--- START OF DATA EXTRACT ---

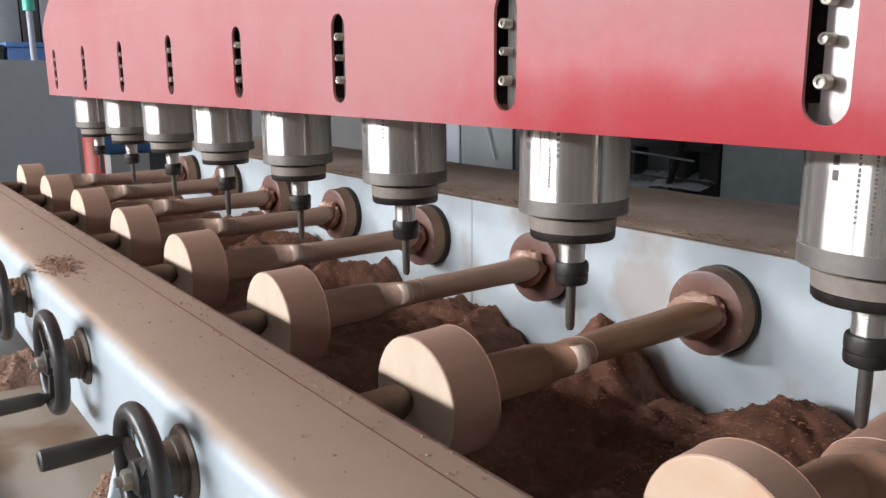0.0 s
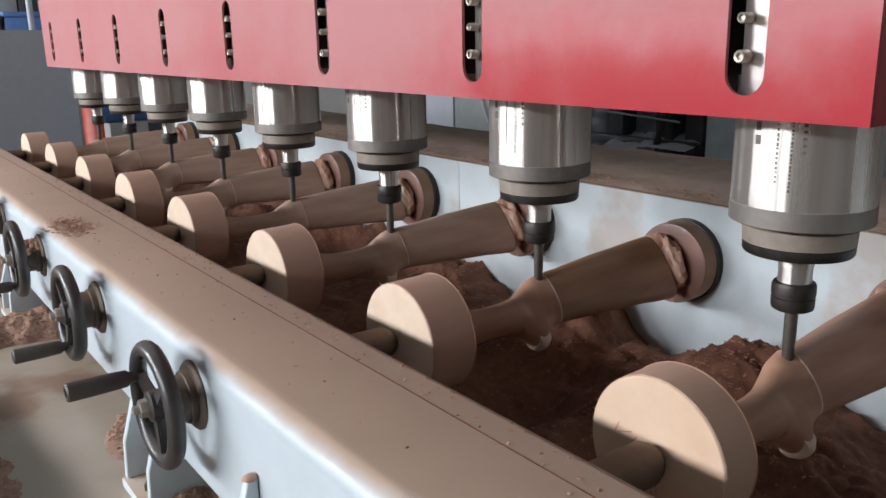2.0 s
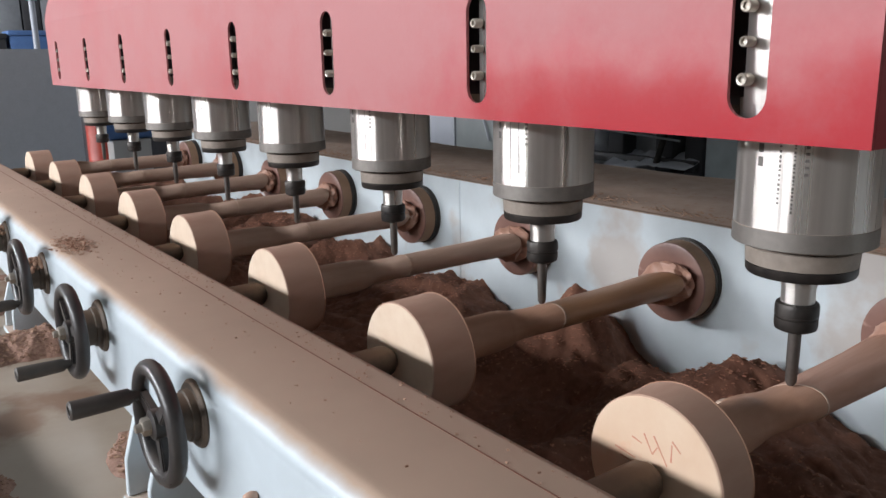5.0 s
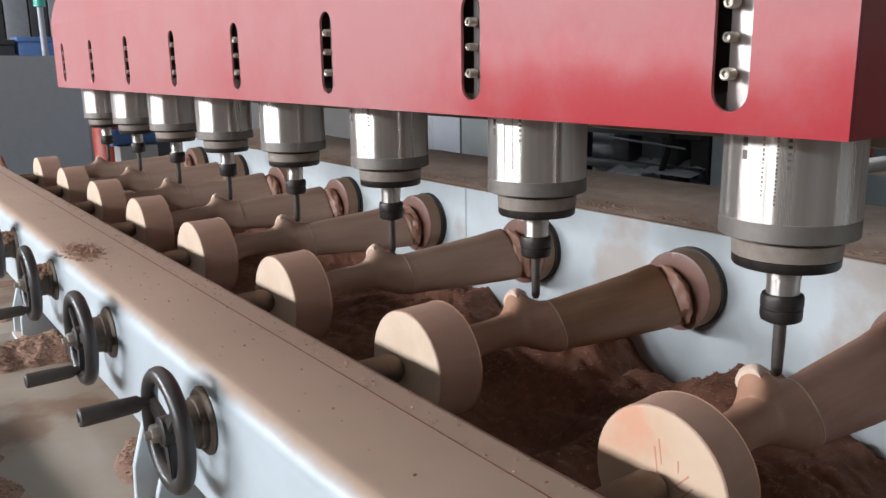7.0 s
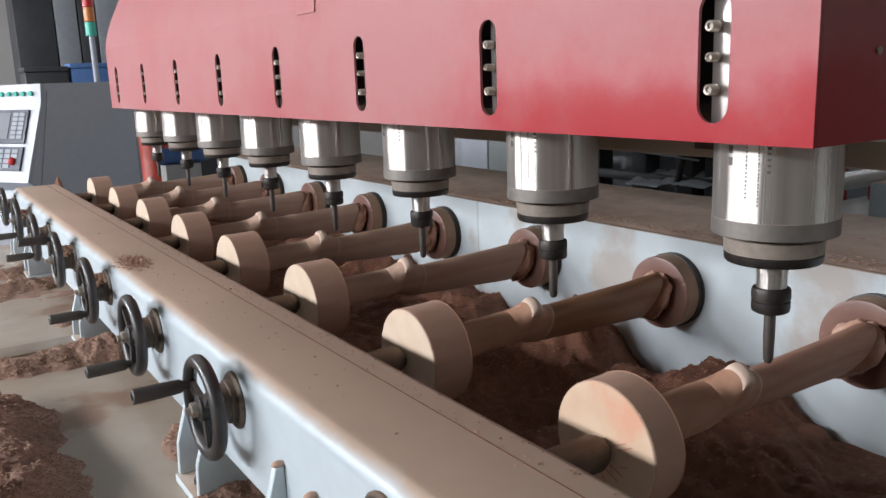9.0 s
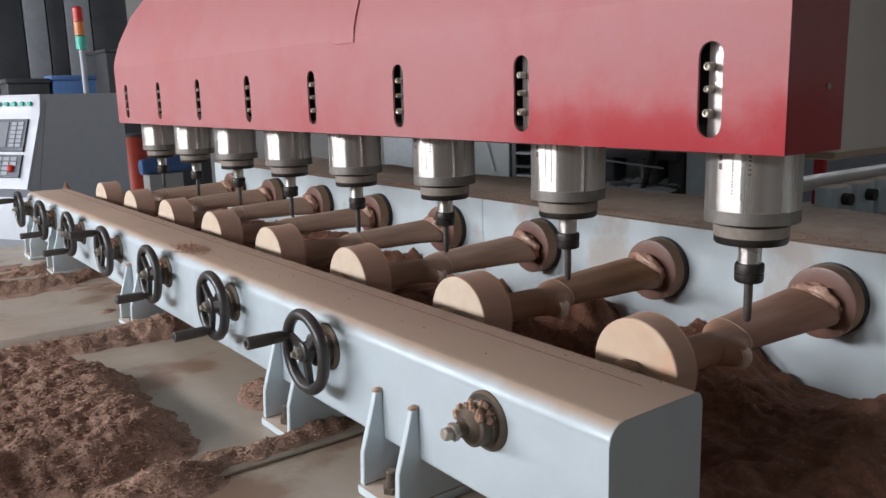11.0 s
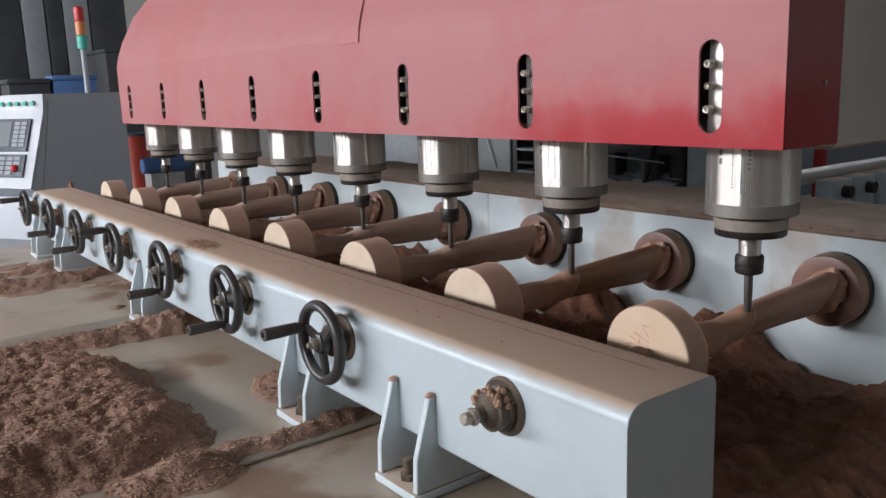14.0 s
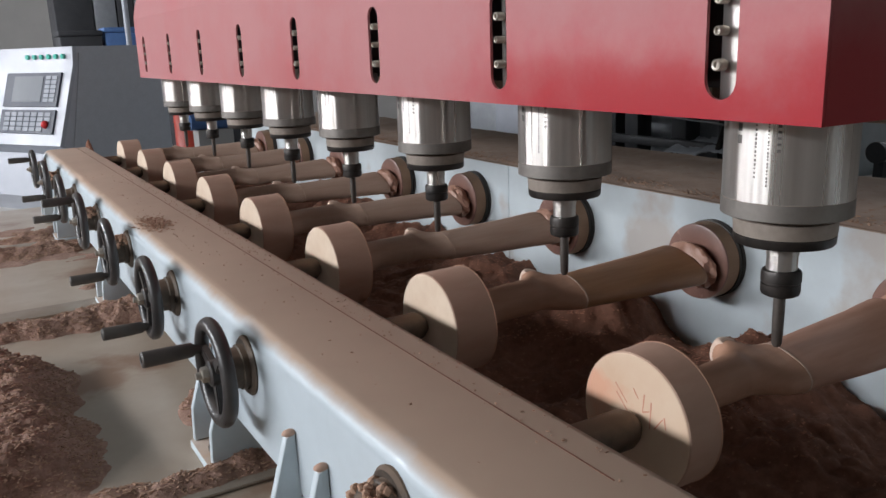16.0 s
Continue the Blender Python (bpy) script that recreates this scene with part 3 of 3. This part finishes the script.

--- END OF DATA EXTRACT ---

- EXERCISE PROMPT:
Could you repeat all of the material exactly? Pictures should not be copied.

- FULL SOLUTION:
0.0 s
2.0 s
5.0 s
7.0 s
9.0 s
11.0 s
14.0 s
16.0 s
Continue the Blender Python (bpy) script that recreates this scene with part 3 of 3. This part finishes the script.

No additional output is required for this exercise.